§ **Goal of the exercise**:
Restate the material word for word and leave out anything that is a picture.

§ **Material provided**:
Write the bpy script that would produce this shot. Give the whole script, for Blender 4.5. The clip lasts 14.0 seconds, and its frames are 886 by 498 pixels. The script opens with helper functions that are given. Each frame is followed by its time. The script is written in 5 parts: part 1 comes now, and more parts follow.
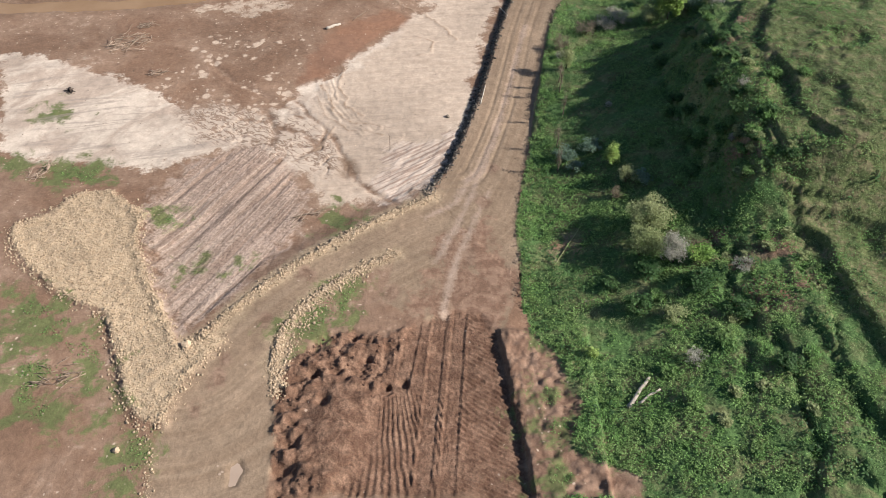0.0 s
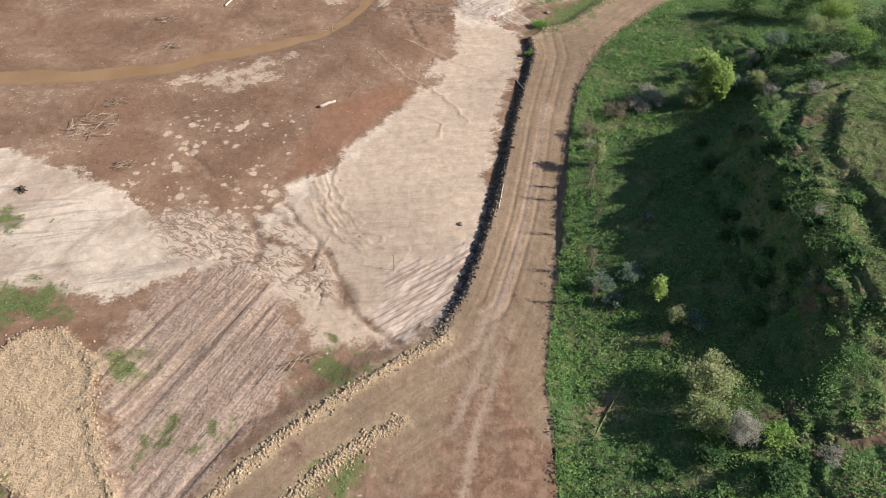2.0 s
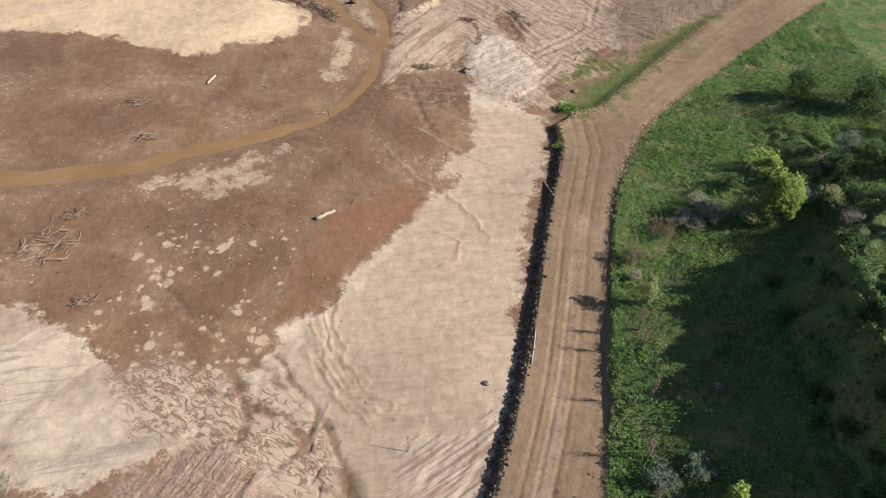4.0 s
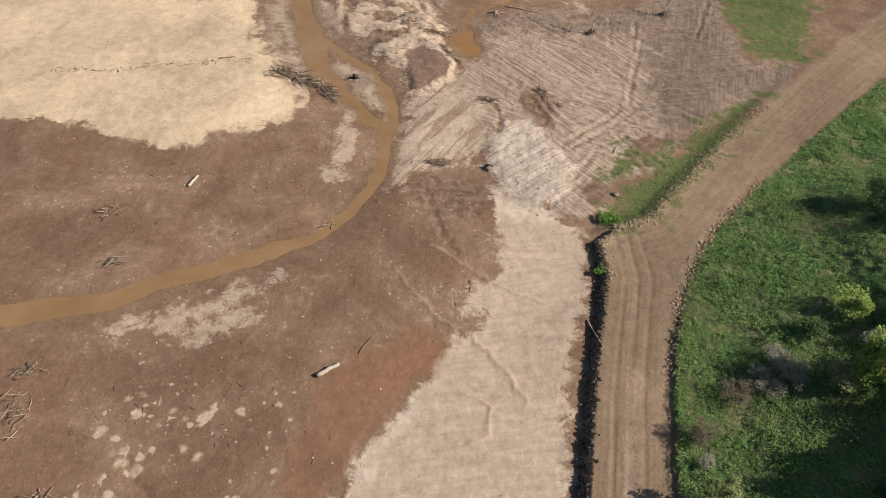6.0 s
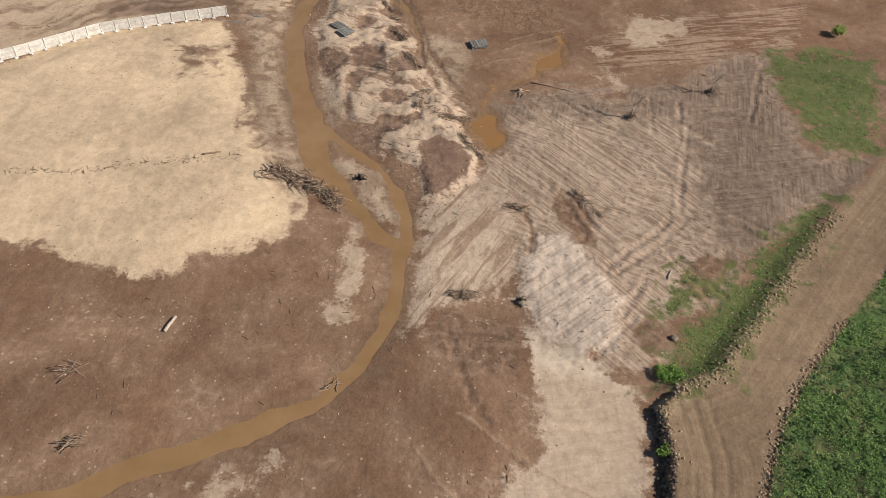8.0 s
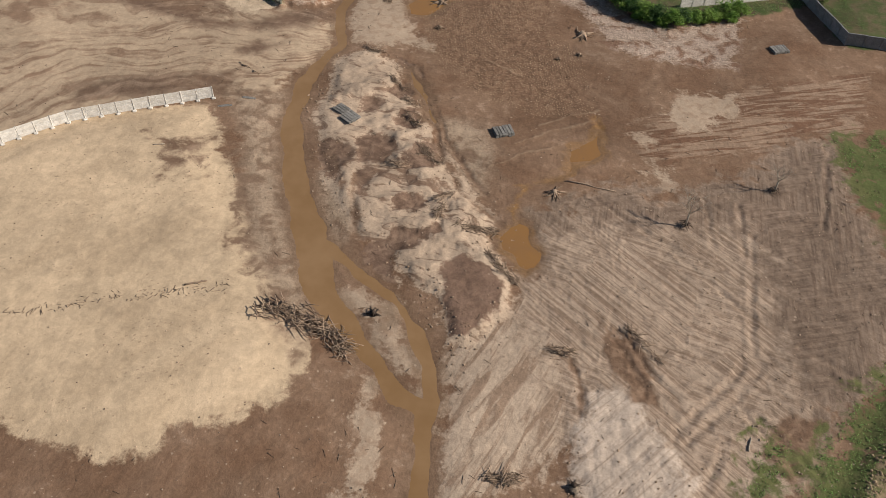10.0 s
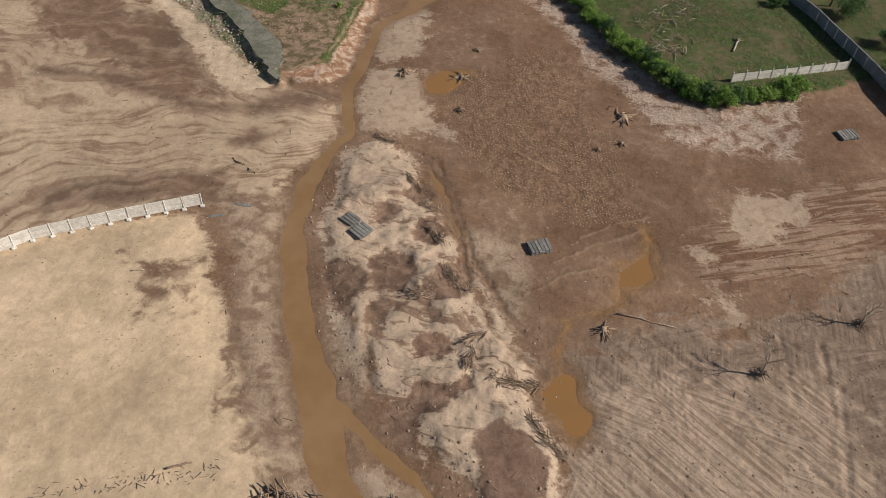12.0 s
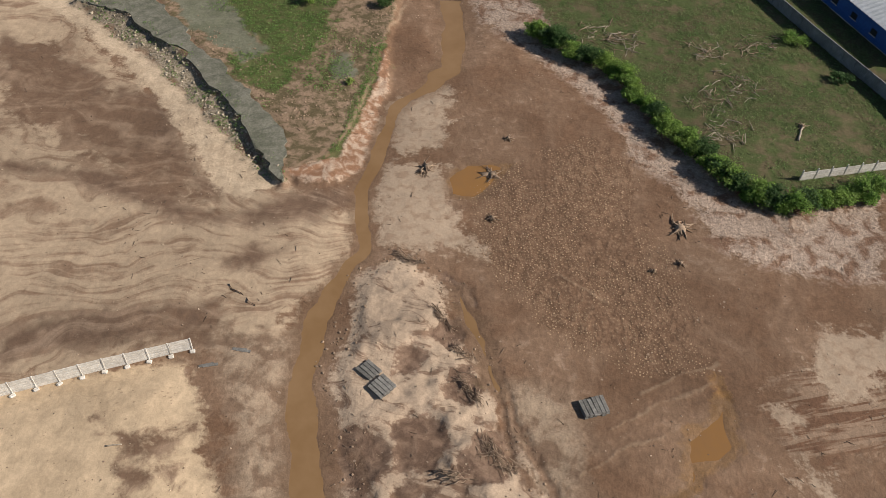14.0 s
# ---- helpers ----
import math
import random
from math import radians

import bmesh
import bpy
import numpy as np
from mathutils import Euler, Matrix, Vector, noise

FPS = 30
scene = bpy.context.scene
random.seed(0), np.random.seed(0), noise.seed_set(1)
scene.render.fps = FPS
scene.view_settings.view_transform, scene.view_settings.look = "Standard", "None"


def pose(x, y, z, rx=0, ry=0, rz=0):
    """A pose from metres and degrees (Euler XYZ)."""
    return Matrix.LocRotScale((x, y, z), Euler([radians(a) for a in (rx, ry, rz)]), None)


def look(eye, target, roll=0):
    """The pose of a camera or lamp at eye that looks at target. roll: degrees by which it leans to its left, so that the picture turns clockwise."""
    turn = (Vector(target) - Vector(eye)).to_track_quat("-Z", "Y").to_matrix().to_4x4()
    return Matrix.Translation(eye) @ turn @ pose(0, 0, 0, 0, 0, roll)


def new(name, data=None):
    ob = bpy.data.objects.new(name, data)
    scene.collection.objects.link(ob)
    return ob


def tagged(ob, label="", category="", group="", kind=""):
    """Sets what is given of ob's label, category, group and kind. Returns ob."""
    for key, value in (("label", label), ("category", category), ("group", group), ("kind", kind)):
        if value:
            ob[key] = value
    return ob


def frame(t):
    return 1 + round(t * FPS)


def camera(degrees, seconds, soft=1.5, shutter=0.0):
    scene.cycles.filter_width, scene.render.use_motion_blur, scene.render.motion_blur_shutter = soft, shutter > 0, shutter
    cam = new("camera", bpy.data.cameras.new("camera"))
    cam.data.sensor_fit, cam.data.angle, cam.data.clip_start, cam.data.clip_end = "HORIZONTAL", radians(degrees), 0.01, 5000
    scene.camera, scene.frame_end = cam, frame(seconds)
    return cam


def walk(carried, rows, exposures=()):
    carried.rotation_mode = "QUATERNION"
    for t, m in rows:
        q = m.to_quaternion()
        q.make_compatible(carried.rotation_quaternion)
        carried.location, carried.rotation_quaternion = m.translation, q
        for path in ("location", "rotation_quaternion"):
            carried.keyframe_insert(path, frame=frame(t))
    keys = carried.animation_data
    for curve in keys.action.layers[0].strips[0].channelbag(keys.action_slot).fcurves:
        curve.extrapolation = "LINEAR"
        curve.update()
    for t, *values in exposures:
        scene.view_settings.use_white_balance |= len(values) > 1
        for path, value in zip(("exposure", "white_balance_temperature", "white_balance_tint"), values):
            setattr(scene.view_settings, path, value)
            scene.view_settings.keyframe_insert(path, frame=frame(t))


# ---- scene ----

§ **Result**:
Write the bpy script that would produce this shot. Give the whole script, for Blender 4.5. The clip lasts 14.0 seconds, and its frames are 886 by 498 pixels. The script opens with helper functions that are given. Each frame is followed by its time. The script is written in 5 parts: part 1 comes now, and more parts follow.
0.0 s
2.0 s
4.0 s
6.0 s
8.0 s
10.0 s
12.0 s
14.0 s
# ---- helpers ----
import math
import random
from math import radians

import bmesh
import bpy
import numpy as np
from mathutils import Euler, Matrix, Vector, noise

FPS = 30
scene = bpy.context.scene
random.seed(0), np.random.seed(0), noise.seed_set(1)
scene.render.fps = FPS
scene.view_settings.view_transform, scene.view_settings.look = "Standard", "None"


def pose(x, y, z, rx=0, ry=0, rz=0):
    """A pose from metres and degrees (Euler XYZ)."""
    return Matrix.LocRotScale((x, y, z), Euler([radians(a) for a in (rx, ry, rz)]), None)


def look(eye, target, roll=0):
    """The pose of a camera or lamp at eye that looks at target. roll: degrees by which it leans to its left, so that the picture turns clockwise."""
    turn = (Vector(target) - Vector(eye)).to_track_quat("-Z", "Y").to_matrix().to_4x4()
    return Matrix.Translation(eye) @ turn @ pose(0, 0, 0, 0, 0, roll)


def new(name, data=None):
    ob = bpy.data.objects.new(name, data)
    scene.collection.objects.link(ob)
    return ob


def tagged(ob, label="", category="", group="", kind=""):
    """Sets what is given of ob's label, category, group and kind. Returns ob."""
    for key, value in (("label", label), ("category", category), ("group", group), ("kind", kind)):
        if value:
            ob[key] = value
    return ob


def frame(t):
    return 1 + round(t * FPS)


def camera(degrees, seconds, soft=1.5, shutter=0.0):
    scene.cycles.filter_width, scene.render.use_motion_blur, scene.render.motion_blur_shutter = soft, shutter > 0, shutter
    cam = new("camera", bpy.data.cameras.new("camera"))
    cam.data.sensor_fit, cam.data.angle, cam.data.clip_start, cam.data.clip_end = "HORIZONTAL", radians(degrees), 0.01, 5000
    scene.camera, scene.frame_end = cam, frame(seconds)
    return cam


def walk(carried, rows, exposures=()):
    carried.rotation_mode = "QUATERNION"
    for t, m in rows:
        q = m.to_quaternion()
        q.make_compatible(carried.rotation_quaternion)
        carried.location, carried.rotation_quaternion = m.translation, q
        for path in ("location", "rotation_quaternion"):
            carried.keyframe_insert(path, frame=frame(t))
    keys = carried.animation_data
    for curve in keys.action.layers[0].strips[0].channelbag(keys.action_slot).fcurves:
        curve.extrapolation = "LINEAR"
        curve.update()
    for t, *values in exposures:
        scene.view_settings.use_white_balance |= len(values) > 1
        for path, value in zip(("exposure", "white_balance_temperature", "white_balance_tint"), values):
            setattr(scene.view_settings, path, value)
            scene.view_settings.keyframe_insert(path, frame=frame(t))


# ---- scene ----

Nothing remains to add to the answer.